**Task**
Word for word, quote all of the material, omitting the pictures.

**Data provided**
-- -- --

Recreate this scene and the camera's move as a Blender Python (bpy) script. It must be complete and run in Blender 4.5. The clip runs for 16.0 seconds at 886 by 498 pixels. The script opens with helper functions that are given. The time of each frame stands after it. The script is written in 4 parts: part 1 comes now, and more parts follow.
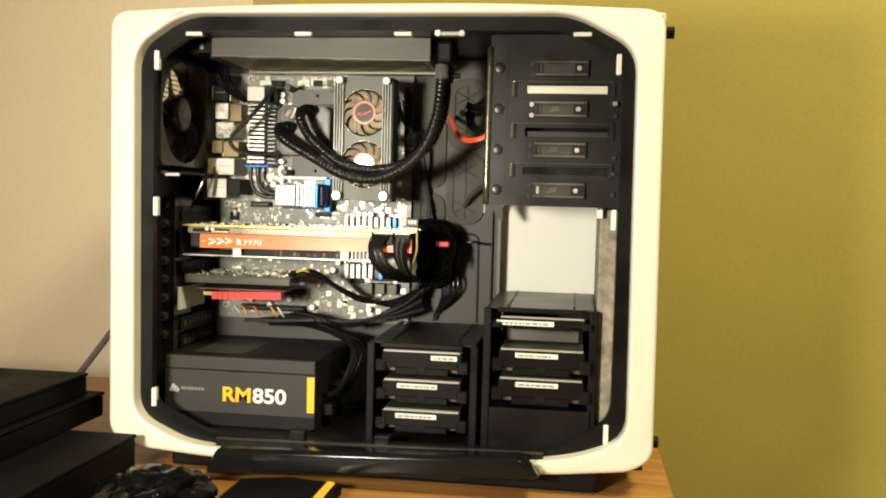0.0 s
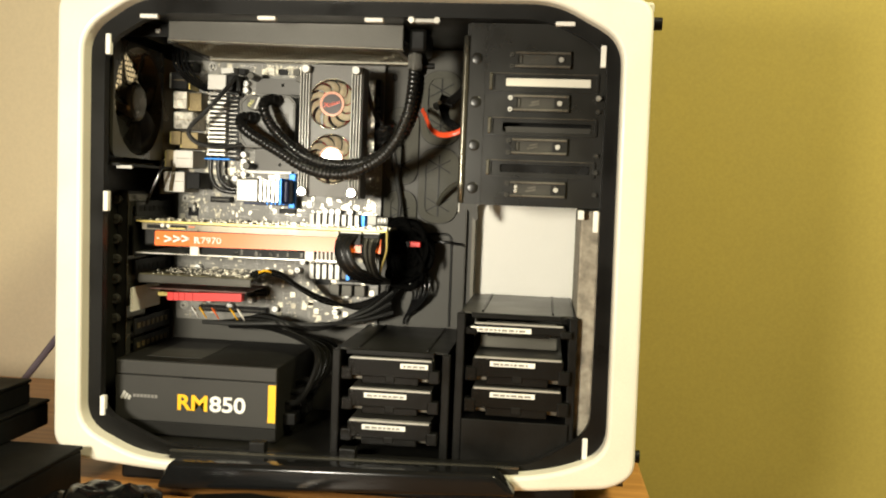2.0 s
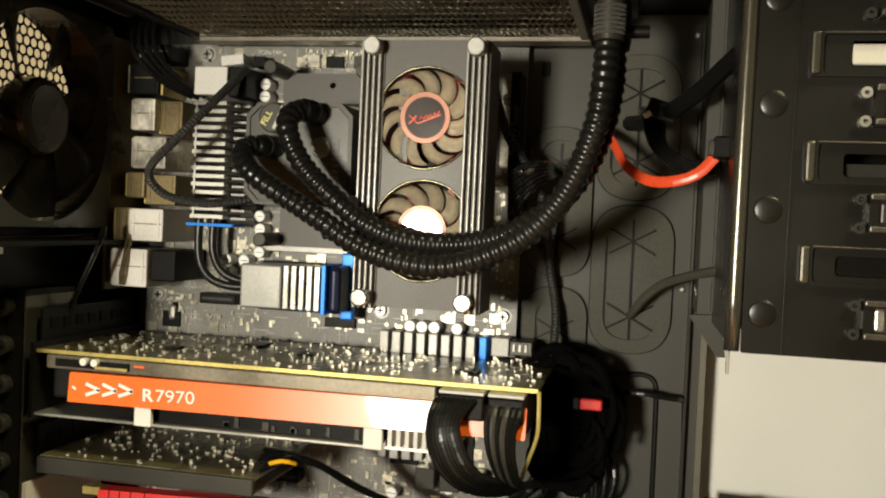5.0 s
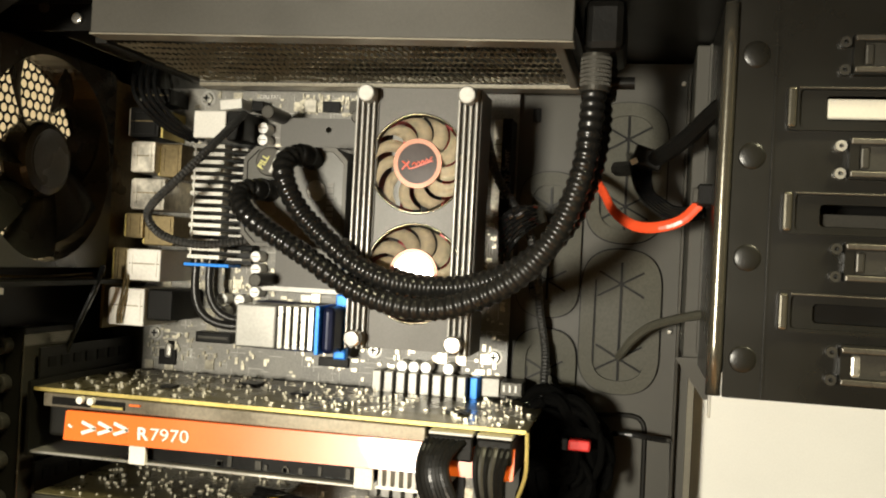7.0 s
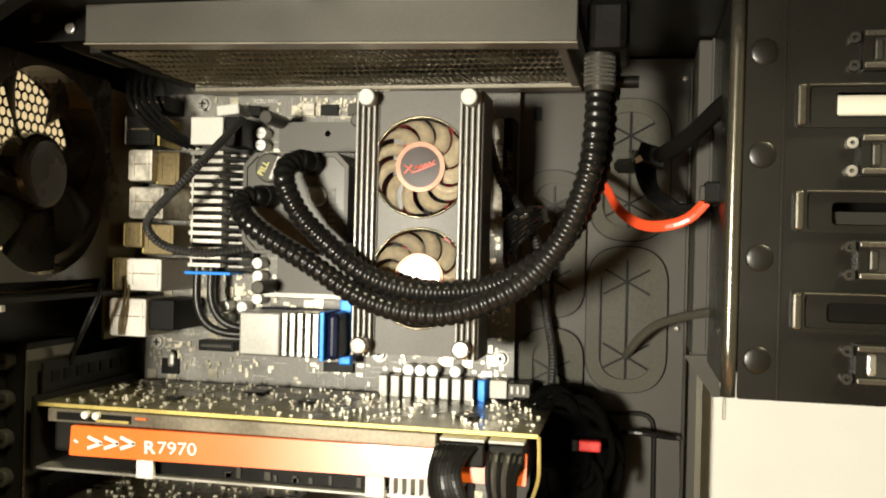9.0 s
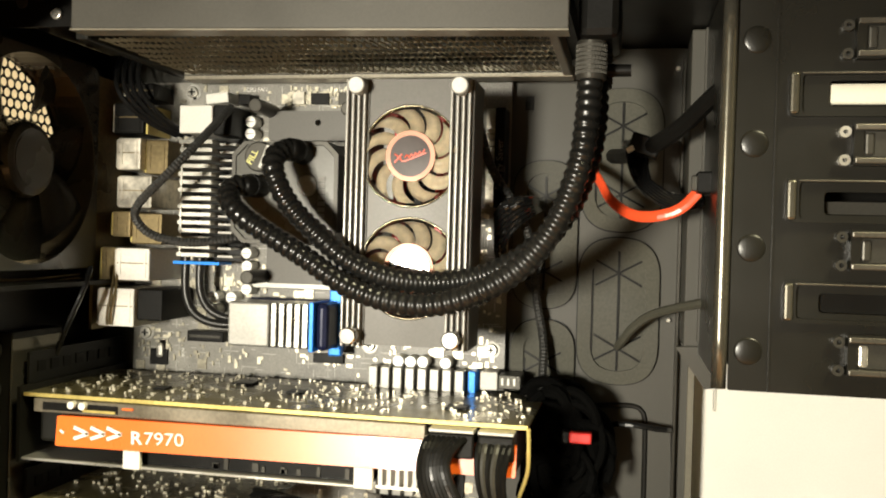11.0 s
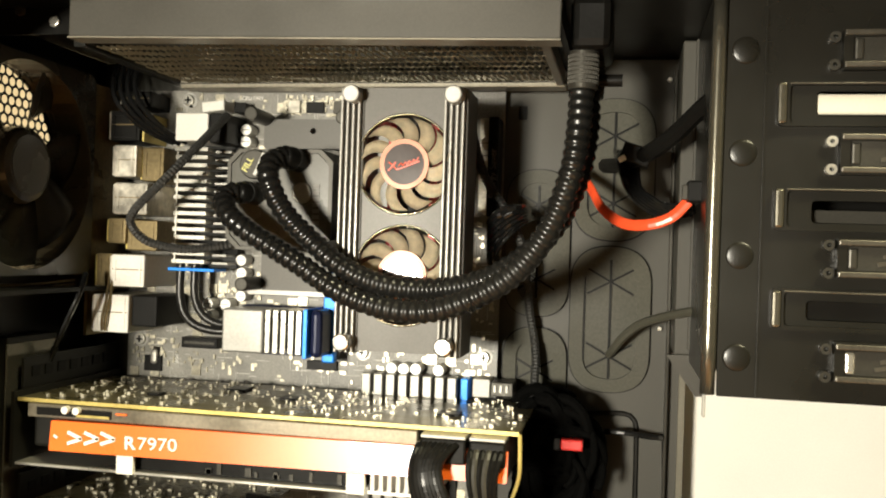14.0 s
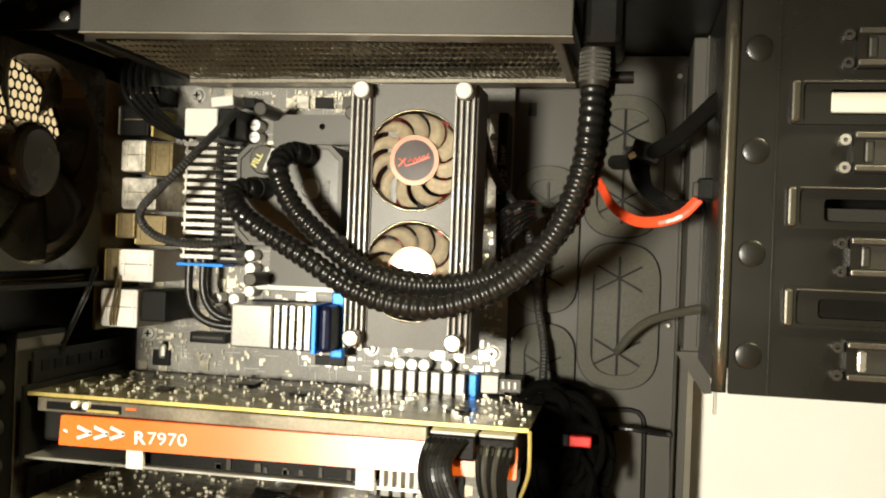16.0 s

-- -- --

**Complete response**
Recreate this scene and the camera's move as a Blender Python (bpy) script. It must be complete and run in Blender 4.5. The clip runs for 16.0 seconds at 886 by 498 pixels. The script opens with helper functions that are given. The time of each frame stands after it. The script is written in 4 parts: part 1 comes now, and more parts follow.
0.0 s
2.0 s
5.0 s
7.0 s
9.0 s
11.0 s
14.0 s
16.0 s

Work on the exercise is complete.